The NUIJ has had a Code of Ethics (CoE) since 1965, with a functioning Ethics Committee ruling on complaints from that time, with a total of 251 complaints being ruled on in this period. In these 55 years, the CoE has changed relatively little. It has been concise and general from the beginning, with only five clauses on “dos and don’ts” in journalistic work, and one clause on the handling of complaints by the NUIJ Ethics Committee. This is very different from the vast majority of CoEs in most Western countries, especially the other Nordic countries, where the codes are much more detailed. The NUIJ’s CoE has clauses that promote fair, balanced, and impartial reporting. It stresses the public’s right to information, freedom of expression, and criticism, and the highest possible standards in gathering information, including the avoidance of reporting that may cause unnecessary pain or humiliation. It warns against bribes and threats, promotes caution when publishing names, observes the general rule that every person is innocent until proven guilty, warns against conflicts of interest, and informs journalists not to confuse editorial material of clear informative, and educational value with advertising in pictorial or written form. In its rulings, the Ethics Committee has throughout the years stressed fairness, impartiality, and holding those in power accountable.

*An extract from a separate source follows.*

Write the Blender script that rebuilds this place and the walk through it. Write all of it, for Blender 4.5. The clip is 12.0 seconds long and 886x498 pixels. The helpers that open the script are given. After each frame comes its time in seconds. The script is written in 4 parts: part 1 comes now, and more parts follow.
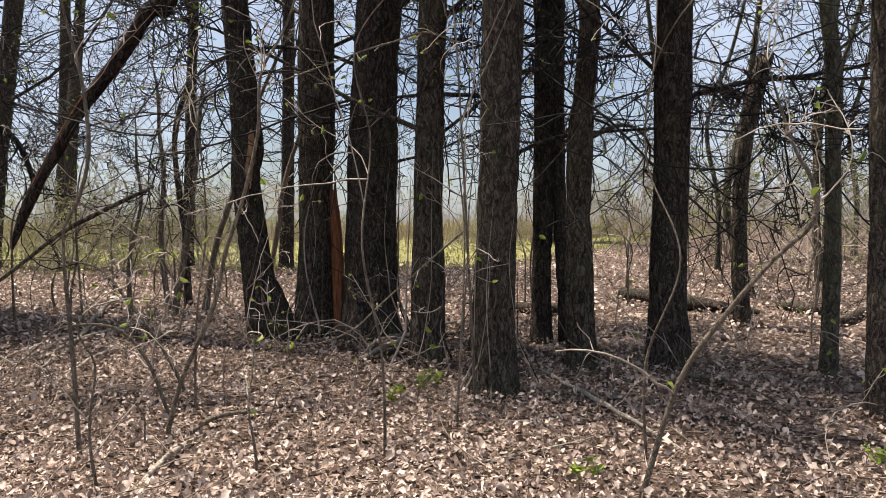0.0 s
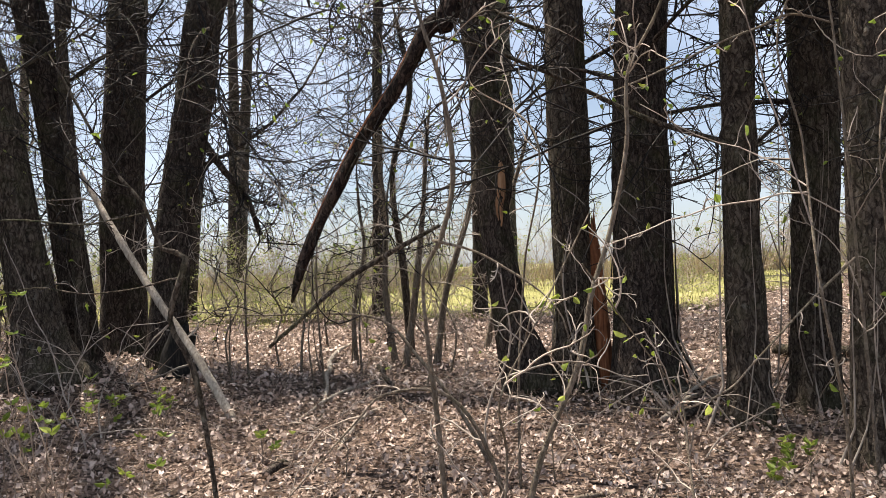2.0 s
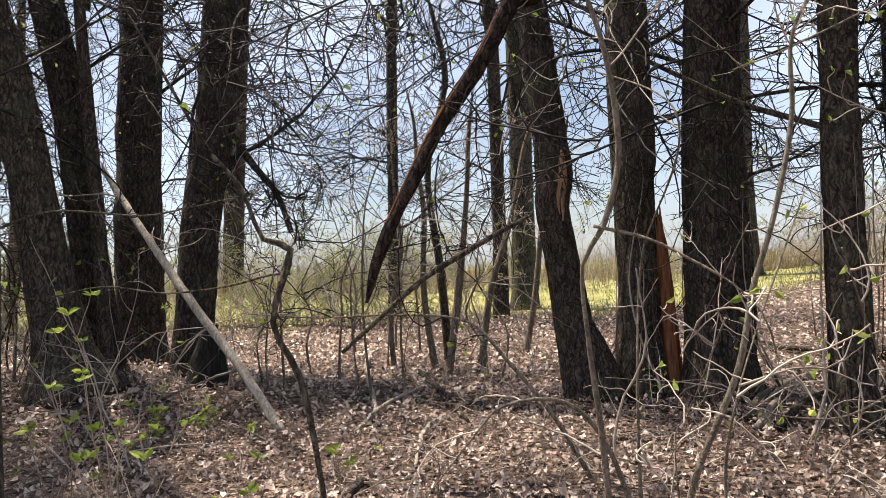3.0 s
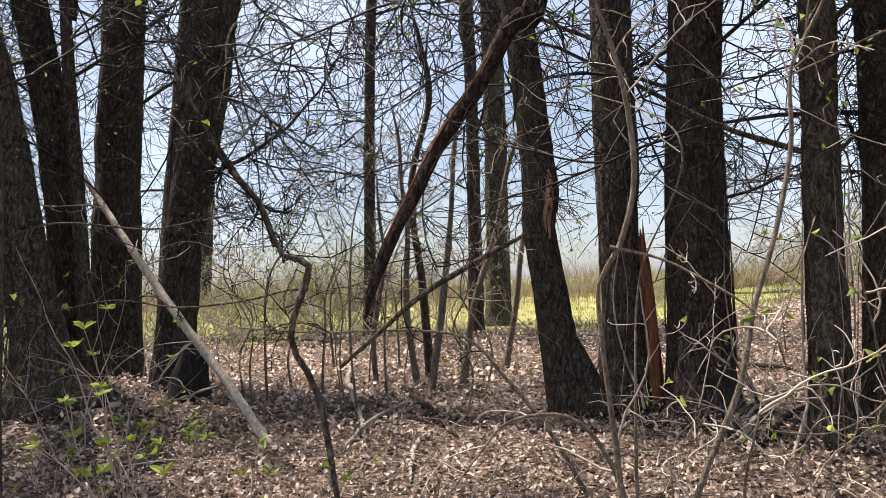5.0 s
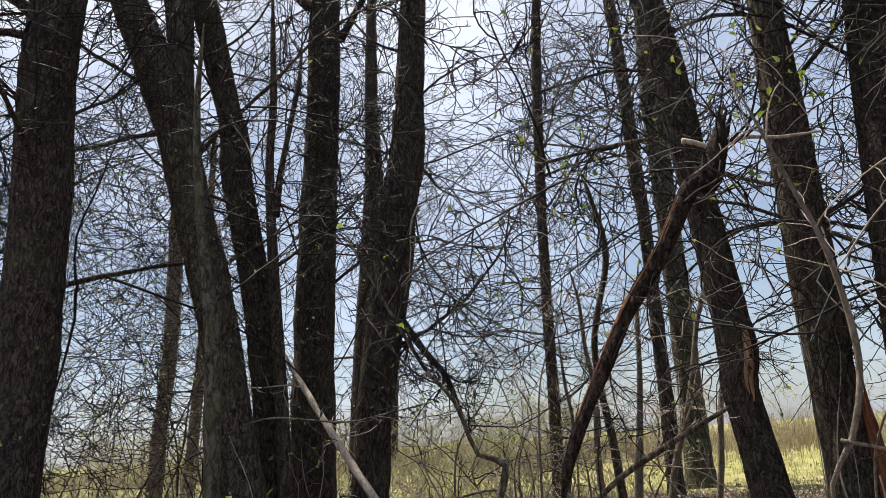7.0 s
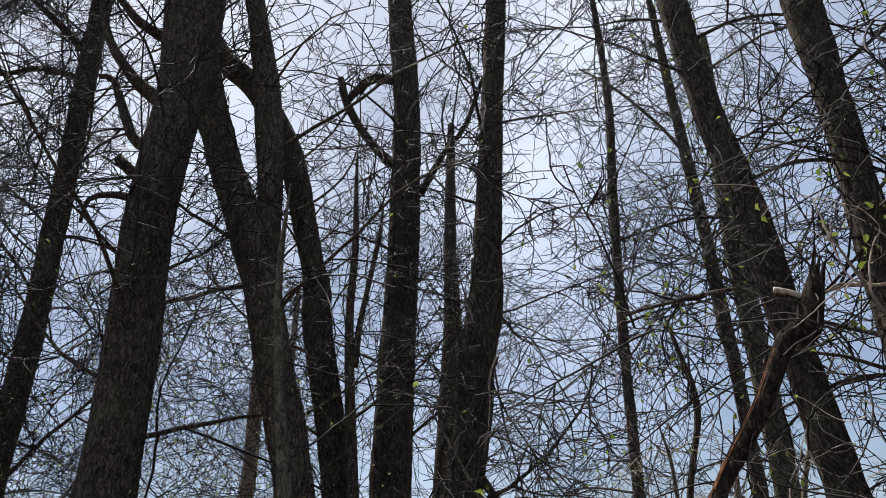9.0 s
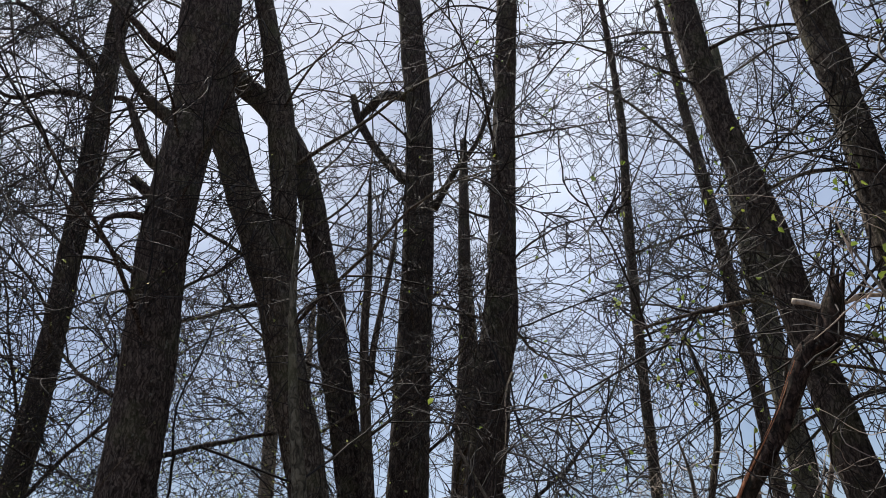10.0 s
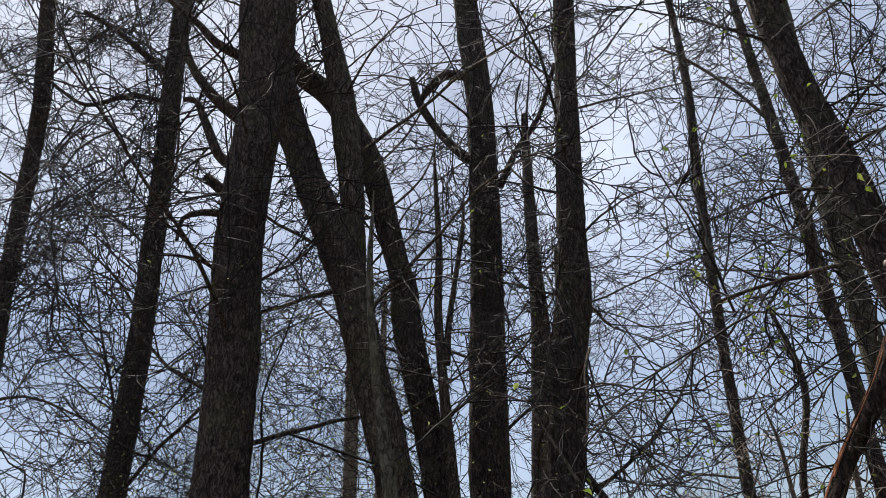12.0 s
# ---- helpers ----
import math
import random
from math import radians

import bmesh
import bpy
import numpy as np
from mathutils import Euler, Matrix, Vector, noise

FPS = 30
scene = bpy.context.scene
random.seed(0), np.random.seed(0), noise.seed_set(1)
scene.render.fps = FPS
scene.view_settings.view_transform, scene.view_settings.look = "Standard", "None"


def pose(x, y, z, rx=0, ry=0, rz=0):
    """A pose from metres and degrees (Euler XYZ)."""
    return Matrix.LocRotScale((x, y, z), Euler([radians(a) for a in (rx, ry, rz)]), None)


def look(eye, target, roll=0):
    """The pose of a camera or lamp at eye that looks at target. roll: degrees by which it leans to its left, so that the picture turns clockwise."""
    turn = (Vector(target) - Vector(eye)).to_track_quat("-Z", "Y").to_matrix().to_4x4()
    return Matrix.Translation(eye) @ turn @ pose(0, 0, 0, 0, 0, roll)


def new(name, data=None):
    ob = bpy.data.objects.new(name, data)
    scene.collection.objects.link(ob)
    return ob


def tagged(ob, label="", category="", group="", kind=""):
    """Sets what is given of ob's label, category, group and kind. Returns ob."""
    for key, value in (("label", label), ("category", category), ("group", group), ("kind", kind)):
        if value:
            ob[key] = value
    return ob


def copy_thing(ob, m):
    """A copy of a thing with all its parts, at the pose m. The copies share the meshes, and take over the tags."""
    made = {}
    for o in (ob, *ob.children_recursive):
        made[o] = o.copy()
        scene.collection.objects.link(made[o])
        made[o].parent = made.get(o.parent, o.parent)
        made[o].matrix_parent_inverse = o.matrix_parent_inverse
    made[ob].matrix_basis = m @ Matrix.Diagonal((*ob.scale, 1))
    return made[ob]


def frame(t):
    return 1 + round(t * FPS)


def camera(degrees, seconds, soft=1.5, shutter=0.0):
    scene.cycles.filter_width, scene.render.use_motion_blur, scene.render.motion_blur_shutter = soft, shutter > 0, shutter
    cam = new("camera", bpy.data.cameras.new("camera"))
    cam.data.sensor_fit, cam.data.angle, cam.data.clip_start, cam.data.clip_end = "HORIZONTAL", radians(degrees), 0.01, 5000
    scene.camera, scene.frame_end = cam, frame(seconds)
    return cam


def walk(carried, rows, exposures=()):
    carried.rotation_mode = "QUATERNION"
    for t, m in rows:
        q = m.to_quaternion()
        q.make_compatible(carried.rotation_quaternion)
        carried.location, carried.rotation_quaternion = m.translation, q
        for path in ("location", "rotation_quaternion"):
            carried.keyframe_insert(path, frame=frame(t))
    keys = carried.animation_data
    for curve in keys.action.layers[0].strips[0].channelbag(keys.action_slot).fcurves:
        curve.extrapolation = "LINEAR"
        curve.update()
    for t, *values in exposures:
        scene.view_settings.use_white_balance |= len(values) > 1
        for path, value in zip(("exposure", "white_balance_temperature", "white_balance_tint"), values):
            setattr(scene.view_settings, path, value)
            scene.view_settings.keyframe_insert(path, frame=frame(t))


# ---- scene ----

The CoE is generally accepted by journalists and media outlets, even if some of the rulings have, through the years, been debated and criticised. According to most of the journalists interviewed, they were familiar with the rules and used them as a roadmap, to a certain extent. It was the same for the editors interviewed. Since the rules are quite broad, some journalists and editors stated that they mostly represented common sense, and so it was not necessary for them to look them up regularly. But, if there were some difficult issues to address, the rules were a good guide to use as a compass, according to most of the interviewees.

Besides the NUIJ Ethics Committee, the public broadcasting service RÚV has a special in-house CoE, and the reporters there are in a separate union. The CoE at RÚV, and a ruling committee, was set up in 2016, but has had a very slow start, with only three cases submitted. The first two were dismissed, but the most recent one found one journalist in violation of RÚV’s code of conduct on social media (see Indicator F11 – Protection of journalists against (online) harassment).

There are no other journalist associations which disseminate good practice – for example, improving skills and raising ethical standards or other provisions regarding the accountability of the media to civil society – aside from the courts. It should be added that the MC also receives complaints on the media and makes rulings. For years, these cases mostly had to do with advertisements, children’s material, and so on, but two recent rulings were on complaints over editorial practices. The NUIJ did not respond well to this change and said that it overlapped with the function of the NUIJ Ethics Committee, and the union withdrew its representative on the MC’s ruling committee. This feud is unresolved.